## Raw data
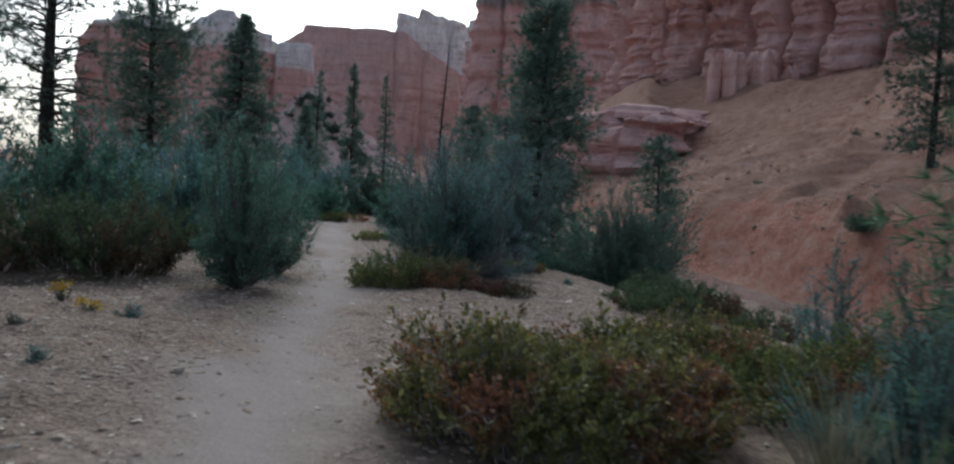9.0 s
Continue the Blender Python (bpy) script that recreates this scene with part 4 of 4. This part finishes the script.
shrub("willow_shrub", "tall blue-green shrub fanning from the trail's edge", 4.85, 30.9, 1.3, 1.0, 2.2, 24, SAGE, leaves=34000, leaf=(0.05, 0.011), stems=130, bare=0.06, foot=0.2, skirt=0.62, plume=0.8)
shrub("willow_shrub", "green lobed shrub growing into a taller blue one", 4.45, 30.55, 0.8, 0.6, 1.45, 44, GREENLEAF, leaves=12000, leaf=(0.045, 0.011), stems=60, bare=0.1, foot=0.25, skirt=0.5, twig=DEADWOOD)
shrub("dead_shrub", "leafless pale grey twiggy shrub at the blue shrub's foot", 5.35, 30.45, 0.6, 0.45, 0.85, 37, GREY_LEAF, leaves=1500, leaf=(0.03, 0.006), stems=60, twig=DEADWOOD, foot=0.15)
shrub("willow_shrub", "tall smoky blue-grey shrub behind another", 6.7, 34.0, 1.15, 1.0, 2.7, 25, SAGE, leaves=26000, leaf=(0.05, 0.012), stems=110, bare=0.06, skirt=0.65, plume=0.8)
shrub("willow_shrub", "dense dark green shrub on the creek bank", 8.6, 33.0, 1.3, 1.1, 2.2, 26, GREENLEAF, leaves=40000, leaf=(0.05, 0.014), stems=190, bare=0.04, foot=0.35, skirt=0.7, plume=0.55)
shrub("evergreen_shrub", "low green shrub on the slope to the creek", 6.7, 27.5, 0.95, 0.7, 0.5, 27, MANZ_DARK, leaves=8000, leaf=(0.032, 0.018), style="mound", stems=120)
shrub("evergreen_shrub", "low dark shrub near the creek", 10.1, 33.2, 0.7, 0.5, 0.5, 28, MANZ_RED, leaves=5000, leaf=(0.032, 0.017), style="mound", stems=80)
for i, (x, y, r, hgt) in enumerate(((9.4, 31.4, 0.8, 0.6), (10.6, 32.6, 0.8, 0.65), (9.0, 30.2, 0.6, 0.45), (8.2, 28.4, 0.8, 0.6), (11.6, 33.9, 0.7, 0.6), (8.6, 31.3, 0.55, 0.4), (7.4, 28.9, 0.7, 0.5), (10.2, 31.3, 0.7, 0.55), (9.2, 29.0, 0.8, 0.6), (6.9, 28.6, 0.6, 0.5))):
    shrub("evergreen_shrub", "low dark shrubs lining the creek bank", x, y, r, r * 0.8, hgt, 430 + i, (MANZ_DARK, MANZ, JUNIPER)[i % 3], leaves=6000, leaf=(0.032, 0.017), style="mound", stems=90, group="shrubs lining the creek bank")
shrub("evergreen_shrub", "low dark shrub above the creek", 7.9, 29.6, 0.7, 0.5, 0.45, 29, MANZ, leaves=5000, leaf=(0.032, 0.017), style="mound", stems=80)
shrub("evergreen_shrub", "low green shrub at the blue shrub's foot", 6.1, 31.4, 0.45, 0.35, 0.4, 30, MANZ, leaves=3500, leaf=(0.03, 0.017), style="mound", stems=60)
shrub("evergreen_shrub", "low green shrubs at the trail's bend", 5.0, 37.5, 1.1, 0.8, 0.5, 31, MANZ, leaves=5000, leaf=(0.035, 0.02), style="mound", stems=80)
shrub("evergreen_shrub", "low green shrubs at the trail's bend", 4.9, 46.5, 1.0, 0.8, 0.55, 32, MANZ, leaves=4000, leaf=(0.045, 0.025), style="mound", stems=80)
BACK = "blue-green shrubs crowding the trail's far end"
for i, (x, y, r, hgt) in enumerate(((-0.6, 32.6, 1.5, 2.6), (0.9, 34.6, 1.4, 2.4), (-2.6, 32.0, 1.5, 2.6), (2.3, 39, 1.3, 1.6), (0.4, 40, 1.6, 2.0), (7.6, 38.5, 1.6, 2.2), (6.4, 44, 1.6, 2.0), (3.4, 51, 1.8, 2.1), (6.6, 52, 2.0, 2.3),
                                    (0.8, 49, 1.9, 2.3), (-1.8, 44, 2.0, 2.5), (9.4, 48, 1.9, 2.4), (9.3, 37.0, 1.2, 1.8), (-3.6, 37, 1.8, 2.4), (-5.2, 44, 2.3, 2.7), (12, 56, 2.6, 2.8), (4.5, 64, 3.0, 2.8), (-8.5, 40, 2.4, 2.6),
                                    (4.1, 47.8, 1.2, 1.4), (5.2, 56, 2.0, 2.2), (9.5, 64, 3.0, 3.0), (-4, 55, 3.0, 3.0), (15, 68, 3.4, 3.4), (-11, 50, 3.0, 3.0), (0.5, 60, 3.0, 3.0), (20, 75, 3.8, 3.6))):
    shrub("willow_shrub", BACK, x, y, r, r * 0.85, hgt, 60 + i, (GREENLEAF, SAGE, JUNIPER)[i % 3] if y > 36 else (GREENLEAF, SAGE)[i % 2], leaves=9000, leaf=(0.06 + 0.0012 * y, 0.02 + 0.0004 * y), stems=60, bare=0.05, foot=0.45, subs_per=6, group="shrubs at the trail's far end")

grass("grass_clump", "pale dry bunchgrass clump beside the manzanita", 3.75, 20.9, 0.56, 0.72, 1, blades=620)
grass("grass_clump", "pale dry bunchgrass clump beside the manzanita", 4.45, 20.85, 0.5, 0.6, 2, blades=450)
grass("grass_clump", "pale dry bunchgrass clump beside the manzanita", 4.6, 22.3, 0.4, 0.5, 5, blades=260)
grass("grass_clump", "thin tall grass at the juniper's foot", 5.1, 20.9, 0.45, 0.7, 3, blades=240)
for i, (x, y, s) in enumerate(((-1.03, 9.35, 1.2), (-1.6, 9.58, 0.8), (-2.12, 9.08, 0.7), (-1.22, 10.41, 1.0), (-1.47, 8.83, 0.6), (-1.36, 7.69, 0.8), (2.22, 8.3, 0.9), (2.51, 8.02, 0.8), (2.25, 7.25, 0.8), (2.5, 8.6, 0.7), (-1.8, 9.82, 0.7),
                               (3.5, 17.45, 1.0), (5.88, 19.6, 1.1), (4.6, 18.6, 0.6), (0.6, 24.8, 0.7), (0.2, 26.0, 0.8), (0.9, 26.7, 0.9), (-0.4, 27.0, 0.9), (0.0, 24.2, 0.6), (5.2, 28.6, 0.6), (6.3, 30.0, 0.7), (3.3, 18.2, 0.5))):
    shrub("sagebrush_tuft", "small grey-green tuft in the gravel", x, y, 0.14 * s, 0.13 * s, 0.17 * s, 200 + i, GREY_LEAF if i % 2 else SAGE, leaves=420, leaf=(0.028, 0.006), stems=22, group="small tufts in the gravel", category="tuft")
for i, (x, y) in enumerate(((0.55, 26.9), (0.25, 27.4), (-1.6, 16.1))):
    shrub("wildflower", "small plant with yellow flowers in gravel", x, y, 0.12, 0.12, 0.2, 300 + i, GREENLEAF, leaves=200, leaf=(0.025, 0.006), stems=12, flowers=12, group="small yellow wildflowers")

dead_branches("brush_tangle", "tangle of dead grey branches under dark juniper", 3.3, 11.9, 1.1, 1.2, 1, count=34)
dead_branches("brush_tangle", "bare grey limbs below a dark juniper", 4.3, 14.6, 1.3, 1.6, 2, count=26)
dead_branches("brush_tangle", "bare grey twigs leaning out of the blue shrub", 4.55, 30.4, 0.7, 0.9, 3, count=18)
dead_branches("brush_tangle", "pale bare twigs standing out of the blue shrub", 4.0, 30.3, 0.95, 1.3, 5, count=16, flat=0.5)
dead_branches("brush_tangle", "grey twigs under the pale sagebrush", -1.9, 19.2, 0.9, 0.5, 4, count=16)
fallen_stick("fallen_stick", "crooked dark stick lying on the gravel", 1.63, 16.48, 0.6, 0.015, 1, -38, DARKSTICK)
fallen_stick("fallen_stick", "short thin stick lying on the gravel", 0.55, 16.6, 0.3, 0.01, 2, 10, DARKSTICK, False)
fallen_stick("fallen_stick", "thin stick lying on the gravel", 1.1, 19.4, 0.4, 0.009, 3, -12, DARKSTICK, False)
fallen_stick("fallen_log", "weathered grey log half buried in gravel", -2.15, 15.6, 0.8, 0.03, 4, -4, DEADWOOD, False)


def slope_debris():
    """Broken rock strewn over the talus, and a few small bushes rooted in it."""
    rng = np.random.default_rng(77)
    base = stone_mesh("debris_block", rng)
    bv = np.array([v.co for v in base.vertices])
    tri = np.array([p.vertices[:] for p in base.polygons])
    bpy.data.meshes.remove(base)
    n = 5200
    y = rng.uniform(24, 95, n)
    x = slope_foot(y) + 1.0 + rng.random(n) ** 1.5 * 38
    r = (0.03 + 0.14 * rng.random(n) ** 8) * (1 + y / 90)
    V = bv[None] * rng.uniform(0.6, 1.3, (n, 1, 3)) * r[:, None, None]
    a = rng.uniform(0, 6.28, n)
    ca, sa = np.cos(a)[:, None], np.sin(a)[:, None]
    V = np.stack([V[..., 0] * ca - V[..., 1] * sa, V[..., 0] * sa + V[..., 1] * ca, V[..., 2]], -1)
    V += np.stack([x, y, land(x, y) - r * 0.25], -1)[:, None]
    L = (tri[None] + (np.arange(n) * len(bv))[:, None, None]).reshape(-1)
    tagged(new("rock_debris", mesh_from("rock_debris", V.reshape(-1, 3), L, np.full(n * len(tri), 3), ROCK_DEBRIS)), "broken red rock strewn over the slope", "rocks", kind="stuff")
    shrub("slope_bush", "dark spreading bush above the creek bank", 19.3, 39.4, 0.9, 0.7, 0.75, 520, JUNIPER, leaves=5000, leaf=(0.06, 0.02), stems=60, bare=0.05, foot=0.4)
    for i in range(14):
        y = rng.uniform(27, 60)
        x = float(slope_foot(y)) + rng.uniform(3, 20)
        shrub("slope_bush", "small dark bush rooted in the red slope", x, y, 0.35, 0.3, 0.35, 500 + i, JUNIPER, leaves=700, leaf=(0.06, 0.02), stems=22, bare=0.05, foot=0.4, group="small bushes on the red slope")


slope_debris()


def scrub_on_fan():
    """Dark scrub running down the pale talus fan in a slanting band."""
    rng = np.random.default_rng(91)
    fan = np.array([v.co for v in apron.data.vertices]) + np.array(apron.location)
    for i in range(42):
        f = rng.random()
        x, y, _ = ranged(2.6 + 5.0 * f + rng.normal() * 0.6, 195 - 9 * f + 4 * rng.random())
        on = np.hypot(fan[:, 0] - x, fan[:, 1] - y) < 1.6
        if not on.any():
            continue
        r = rng.uniform(0.8, 1.7)
        shrub("scrub_bush", "dark scrub bush rooted in pale talus", x, y, r, r * 0.8, r * rng.uniform(0.9, 1.6), 600 + i, NEEDLE, leaves=500, leaf=(0.45, 0.16), stems=22, bare=0.05, foot=0.4, subs_per=4, z=float(fan[on, 2].mean()) - 0.2, group="scrub on the pale talus")


scrub_on_fan()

## Work instructions
Check every line of the data above for the string "with", and copy those that have it.

## Task answer
Continue the Blender Python (bpy) script that recreates this scene with part 4 of 4. This part finishes the script.
    shrub("wildflower", "small plant with yellow flowers in gravel", x, y, 0.12, 0.12, 0.2, 300 + i, GREENLEAF, leaves=200, leaf=(0.025, 0.006), stems=12, flowers=12, group="small yellow wildflowers")